Without including any images, repeat the data exactly.

++++++++++++++++++++

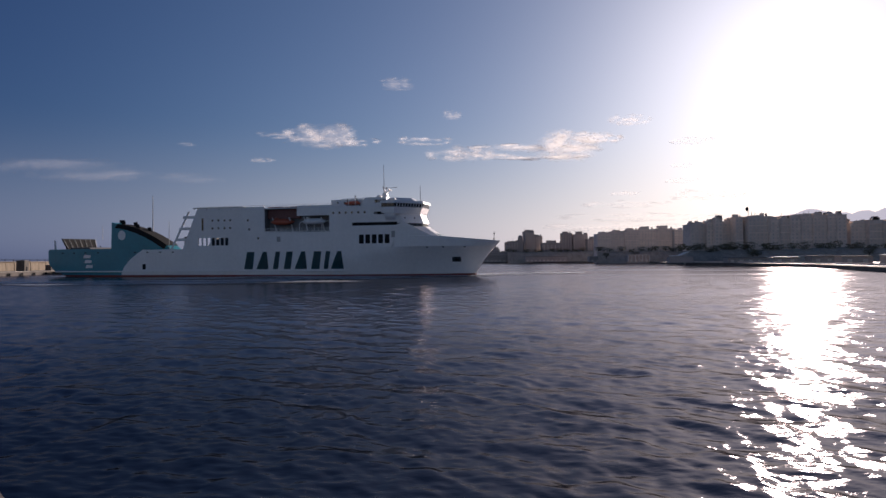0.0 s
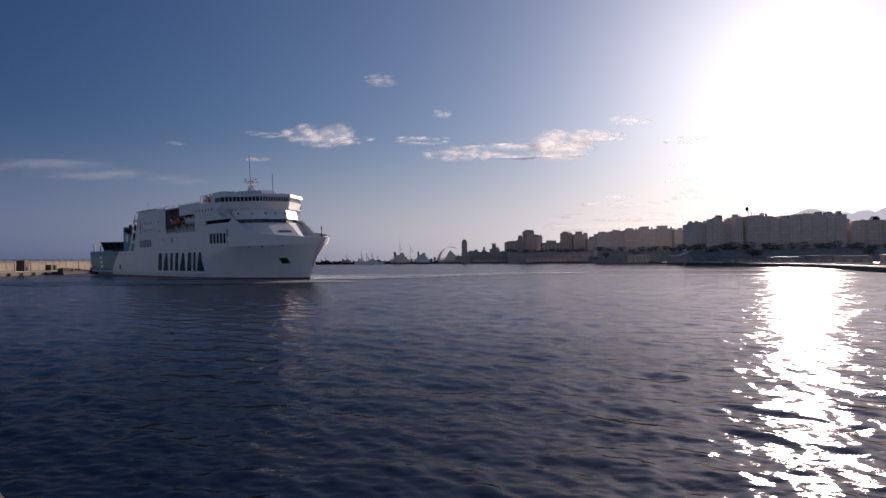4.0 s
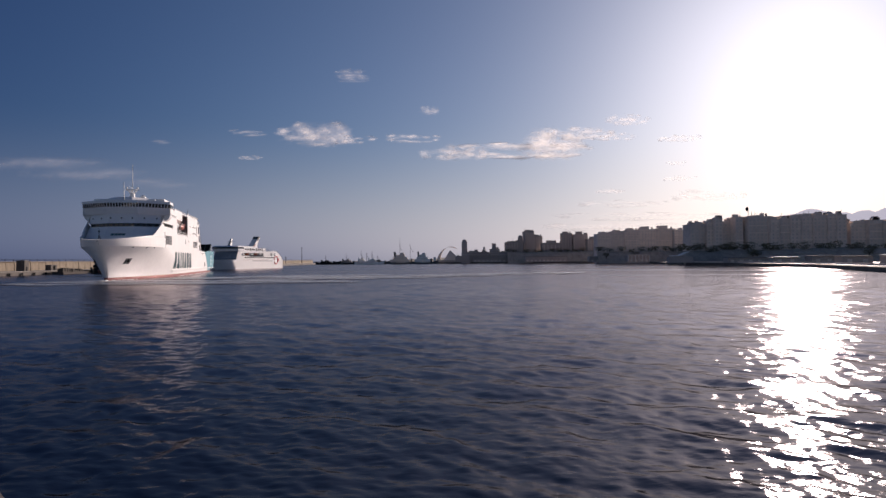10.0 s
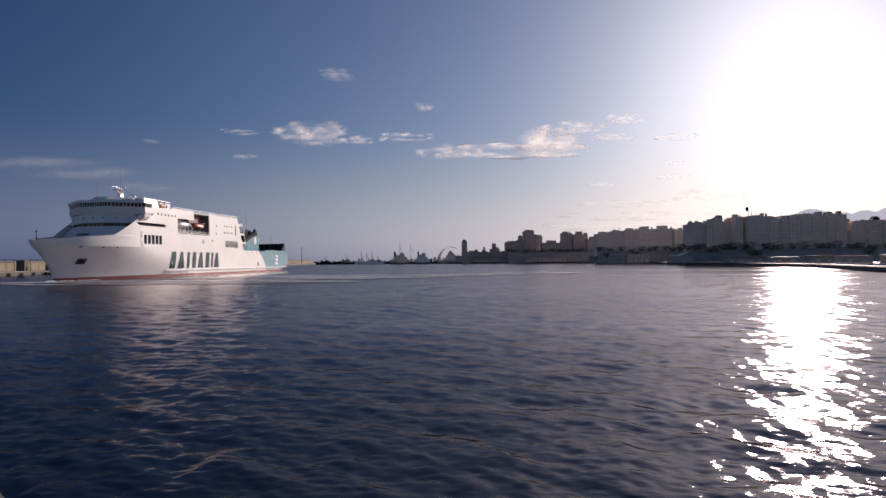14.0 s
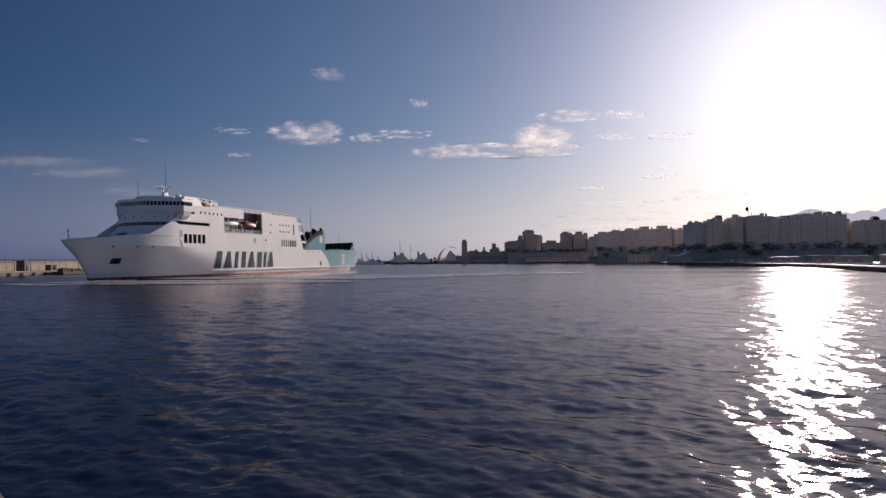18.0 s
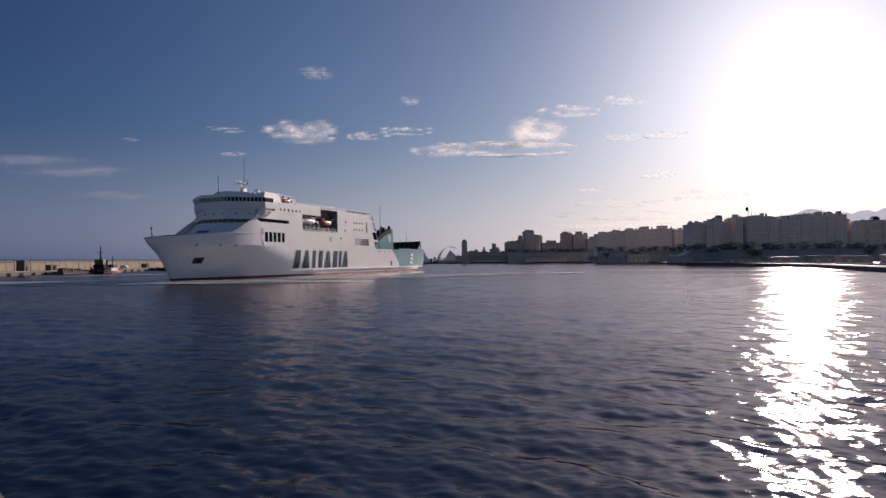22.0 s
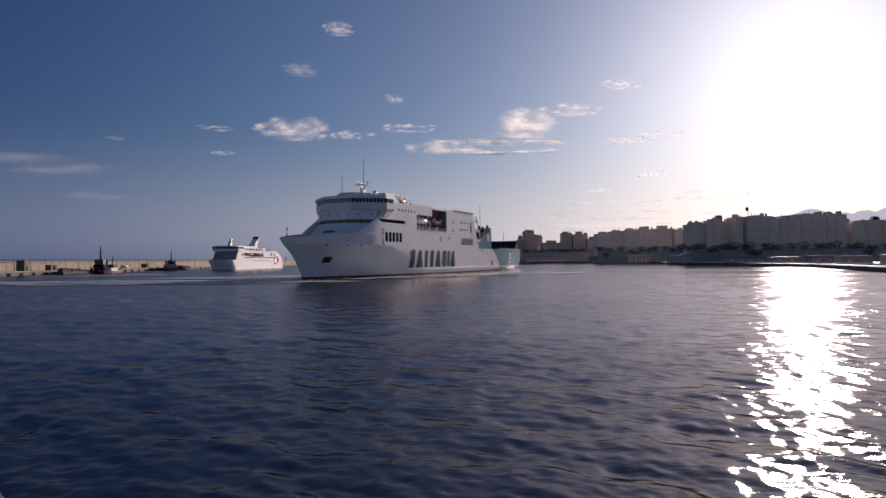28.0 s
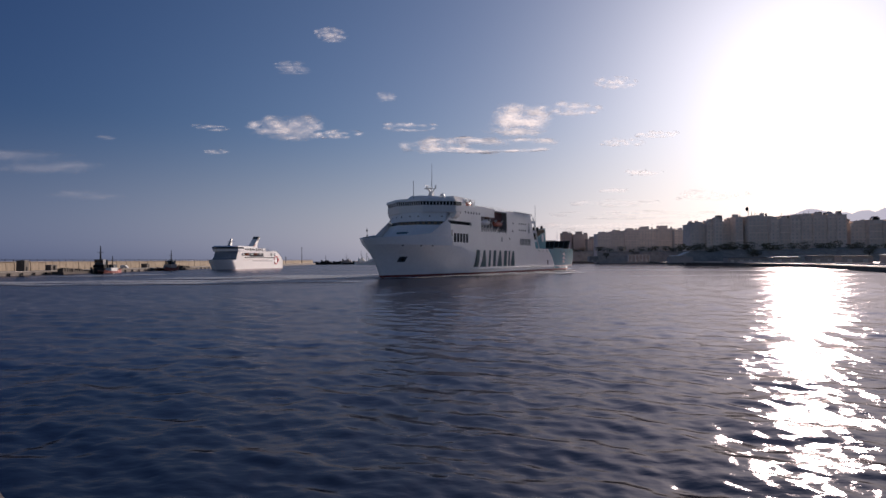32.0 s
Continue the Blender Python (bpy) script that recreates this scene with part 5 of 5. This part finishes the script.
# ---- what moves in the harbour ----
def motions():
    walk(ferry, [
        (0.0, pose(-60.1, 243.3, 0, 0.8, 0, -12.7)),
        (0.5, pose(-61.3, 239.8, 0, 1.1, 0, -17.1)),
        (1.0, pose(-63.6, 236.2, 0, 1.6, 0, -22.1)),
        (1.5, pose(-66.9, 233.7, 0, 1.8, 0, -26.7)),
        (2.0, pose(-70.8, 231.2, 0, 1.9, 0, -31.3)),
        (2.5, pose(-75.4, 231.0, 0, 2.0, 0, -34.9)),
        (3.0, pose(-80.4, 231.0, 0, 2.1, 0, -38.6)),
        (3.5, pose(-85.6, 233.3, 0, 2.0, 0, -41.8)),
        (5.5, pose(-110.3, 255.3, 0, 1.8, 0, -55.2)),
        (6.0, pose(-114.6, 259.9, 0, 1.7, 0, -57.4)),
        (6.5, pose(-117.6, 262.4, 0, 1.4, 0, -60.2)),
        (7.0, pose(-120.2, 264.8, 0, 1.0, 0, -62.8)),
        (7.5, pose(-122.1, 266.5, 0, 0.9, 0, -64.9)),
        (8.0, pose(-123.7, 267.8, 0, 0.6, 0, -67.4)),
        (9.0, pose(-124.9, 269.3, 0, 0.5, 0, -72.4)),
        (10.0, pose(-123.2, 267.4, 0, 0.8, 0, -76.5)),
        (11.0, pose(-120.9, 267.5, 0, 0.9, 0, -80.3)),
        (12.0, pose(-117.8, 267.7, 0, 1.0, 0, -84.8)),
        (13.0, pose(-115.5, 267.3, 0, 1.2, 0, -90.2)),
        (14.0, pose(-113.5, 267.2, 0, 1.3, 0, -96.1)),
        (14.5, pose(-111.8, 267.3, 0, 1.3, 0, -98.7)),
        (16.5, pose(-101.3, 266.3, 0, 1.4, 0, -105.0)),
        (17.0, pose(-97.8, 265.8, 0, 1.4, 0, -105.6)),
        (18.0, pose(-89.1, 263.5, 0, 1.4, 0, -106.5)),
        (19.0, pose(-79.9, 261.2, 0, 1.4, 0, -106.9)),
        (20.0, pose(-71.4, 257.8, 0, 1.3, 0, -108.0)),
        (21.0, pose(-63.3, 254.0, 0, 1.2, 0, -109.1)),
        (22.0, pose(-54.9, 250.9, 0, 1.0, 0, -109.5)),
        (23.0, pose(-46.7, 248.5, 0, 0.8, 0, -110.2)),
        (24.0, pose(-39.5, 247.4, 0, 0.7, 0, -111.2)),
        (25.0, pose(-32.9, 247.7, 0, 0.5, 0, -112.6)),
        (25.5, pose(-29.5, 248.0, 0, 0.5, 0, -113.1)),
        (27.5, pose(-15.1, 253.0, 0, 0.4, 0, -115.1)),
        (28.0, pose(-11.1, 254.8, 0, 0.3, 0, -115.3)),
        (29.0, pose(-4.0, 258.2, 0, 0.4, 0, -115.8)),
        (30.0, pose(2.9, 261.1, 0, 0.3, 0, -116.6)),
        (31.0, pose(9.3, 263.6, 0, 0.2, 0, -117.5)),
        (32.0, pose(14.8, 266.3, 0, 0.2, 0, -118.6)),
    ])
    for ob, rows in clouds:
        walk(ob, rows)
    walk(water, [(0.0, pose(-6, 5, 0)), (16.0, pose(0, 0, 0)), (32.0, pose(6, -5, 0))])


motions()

++++++++++++++++++++

- [REPLY TO THE TASK]
0.0 s
4.0 s
10.0 s
14.0 s
18.0 s
22.0 s
28.0 s
32.0 s
Continue the Blender Python (bpy) script that recreates this scene with part 5 of 5. This part finishes the script.
# ---- what moves in the harbour ----
def motions():
    walk(ferry, [
        (0.0, pose(-60.1, 243.3, 0, 0.8, 0, -12.7)),
        (0.5, pose(-61.3, 239.8, 0, 1.1, 0, -17.1)),
        (1.0, pose(-63.6, 236.2, 0, 1.6, 0, -22.1)),
        (1.5, pose(-66.9, 233.7, 0, 1.8, 0, -26.7)),
        (2.0, pose(-70.8, 231.2, 0, 1.9, 0, -31.3)),
        (2.5, pose(-75.4, 231.0, 0, 2.0, 0, -34.9)),
        (3.0, pose(-80.4, 231.0, 0, 2.1, 0, -38.6)),
        (3.5, pose(-85.6, 233.3, 0, 2.0, 0, -41.8)),
        (5.5, pose(-110.3, 255.3, 0, 1.8, 0, -55.2)),
        (6.0, pose(-114.6, 259.9, 0, 1.7, 0, -57.4)),
        (6.5, pose(-117.6, 262.4, 0, 1.4, 0, -60.2)),
        (7.0, pose(-120.2, 264.8, 0, 1.0, 0, -62.8)),
        (7.5, pose(-122.1, 266.5, 0, 0.9, 0, -64.9)),
        (8.0, pose(-123.7, 267.8, 0, 0.6, 0, -67.4)),
        (9.0, pose(-124.9, 269.3, 0, 0.5, 0, -72.4)),
        (10.0, pose(-123.2, 267.4, 0, 0.8, 0, -76.5)),
        (11.0, pose(-120.9, 267.5, 0, 0.9, 0, -80.3)),
        (12.0, pose(-117.8, 267.7, 0, 1.0, 0, -84.8)),
        (13.0, pose(-115.5, 267.3, 0, 1.2, 0, -90.2)),
        (14.0, pose(-113.5, 267.2, 0, 1.3, 0, -96.1)),
        (14.5, pose(-111.8, 267.3, 0, 1.3, 0, -98.7)),
        (16.5, pose(-101.3, 266.3, 0, 1.4, 0, -105.0)),
        (17.0, pose(-97.8, 265.8, 0, 1.4, 0, -105.6)),
        (18.0, pose(-89.1, 263.5, 0, 1.4, 0, -106.5)),
        (19.0, pose(-79.9, 261.2, 0, 1.4, 0, -106.9)),
        (20.0, pose(-71.4, 257.8, 0, 1.3, 0, -108.0)),
        (21.0, pose(-63.3, 254.0, 0, 1.2, 0, -109.1)),
        (22.0, pose(-54.9, 250.9, 0, 1.0, 0, -109.5)),
        (23.0, pose(-46.7, 248.5, 0, 0.8, 0, -110.2)),
        (24.0, pose(-39.5, 247.4, 0, 0.7, 0, -111.2)),
        (25.0, pose(-32.9, 247.7, 0, 0.5, 0, -112.6)),
        (25.5, pose(-29.5, 248.0, 0, 0.5, 0, -113.1)),
        (27.5, pose(-15.1, 253.0, 0, 0.4, 0, -115.1)),
        (28.0, pose(-11.1, 254.8, 0, 0.3, 0, -115.3)),
        (29.0, pose(-4.0, 258.2, 0, 0.4, 0, -115.8)),
        (30.0, pose(2.9, 261.1, 0, 0.3, 0, -116.6)),
        (31.0, pose(9.3, 263.6, 0, 0.2, 0, -117.5)),
        (32.0, pose(14.8, 266.3, 0, 0.2, 0, -118.6)),
    ])
    for ob, rows in clouds:
        walk(ob, rows)
    walk(water, [(0.0, pose(-6, 5, 0)), (16.0, pose(0, 0, 0)), (32.0, pose(6, -5, 0))])


motions()